Task requirements: Transcribe all of the data exactly. Omit the pictures.

Recorded data:

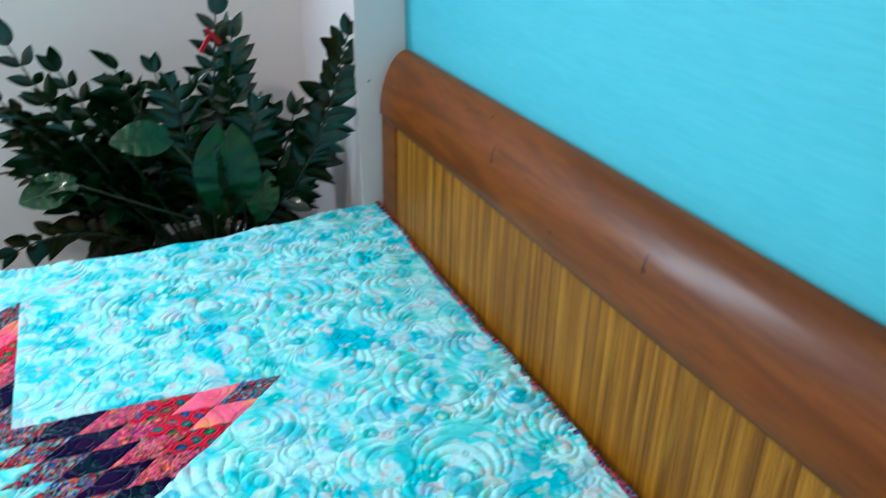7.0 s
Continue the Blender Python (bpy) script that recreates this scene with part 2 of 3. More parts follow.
def watercolour(name):
    """Aqua cotton with soft washes, overlapping discs and small blossoms."""
    m = cloth(name)
    v = m.uv()
    n1 = m.noise(v, 8.5, 2, 0.5, 0.5)
    n2 = m.split(m.noise(m.vec("ADD", v, (3.1, 1.7, 0)), 16, 2, 0.5, 0.4)[1])
    n3 = m.split(m.noise(m.vec("ADD", v, (1.3, 5.9, 0)), 30, 2, 0.5, 0.3)[1])
    wash = m.noise(m.vec("ADD", v, (7.7, 2.2, 0)), 75, 4, 0.6, 0.8)[0]
    c = m.ramp(n1[0], [(0.25, lin("2cb8cc")), (0.37, lin("54cad8")), (0.45, lin("94e0e5")), (0.51, lin("d2ece9")), (0.56, lin("94e2dc")), (0.68, lin("54cad2"))])
    c = m.mix(m.math("MULTIPLY", m.step(n2[0], 0.53, 0.56), 0.70), c, lin("eef3f0"))
    c = m.mix(m.math("MULTIPLY", m.step(n2[1], 0.57, 0.63), 0.4), c, lin("d8d6ec"))
    c = m.mix(m.math("MULTIPLY", m.step(n2[2], 0.60, 0.66), 0.5), c, lin("74dac6"))
    c = m.mix(m.math("MULTIPLY", m.step(n3[0], 0.605, 0.63), 0.85), c, lin("f7d0d0"))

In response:
7.0 s
Continue the Blender Python (bpy) script that recreates this scene with part 2 of 3. More parts follow.
def watercolour(name):
    """Aqua cotton with soft washes, overlapping discs and small blossoms."""
    m = cloth(name)
    v = m.uv()
    n1 = m.noise(v, 8.5, 2, 0.5, 0.5)
    n2 = m.split(m.noise(m.vec("ADD", v, (3.1, 1.7, 0)), 16, 2, 0.5, 0.4)[1])
    n3 = m.split(m.noise(m.vec("ADD", v, (1.3, 5.9, 0)), 30, 2, 0.5, 0.3)[1])
    wash = m.noise(m.vec("ADD", v, (7.7, 2.2, 0)), 75, 4, 0.6, 0.8)[0]
    c = m.ramp(n1[0], [(0.25, lin("2cb8cc")), (0.37, lin("54cad8")), (0.45, lin("94e0e5")), (0.51, lin("d2ece9")), (0.56, lin("94e2dc")), (0.68, lin("54cad2"))])
    c = m.mix(m.math("MULTIPLY", m.step(n2[0], 0.53, 0.56), 0.70), c, lin("eef3f0"))
    c = m.mix(m.math("MULTIPLY", m.step(n2[1], 0.57, 0.63), 0.4), c, lin("d8d6ec"))
    c = m.mix(m.math("MULTIPLY", m.step(n2[2], 0.60, 0.66), 0.5), c, lin("74dac6"))
    c = m.mix(m.math("MULTIPLY", m.step(n3[0], 0.605, 0.63), 0.85), c, lin("f7d0d0"))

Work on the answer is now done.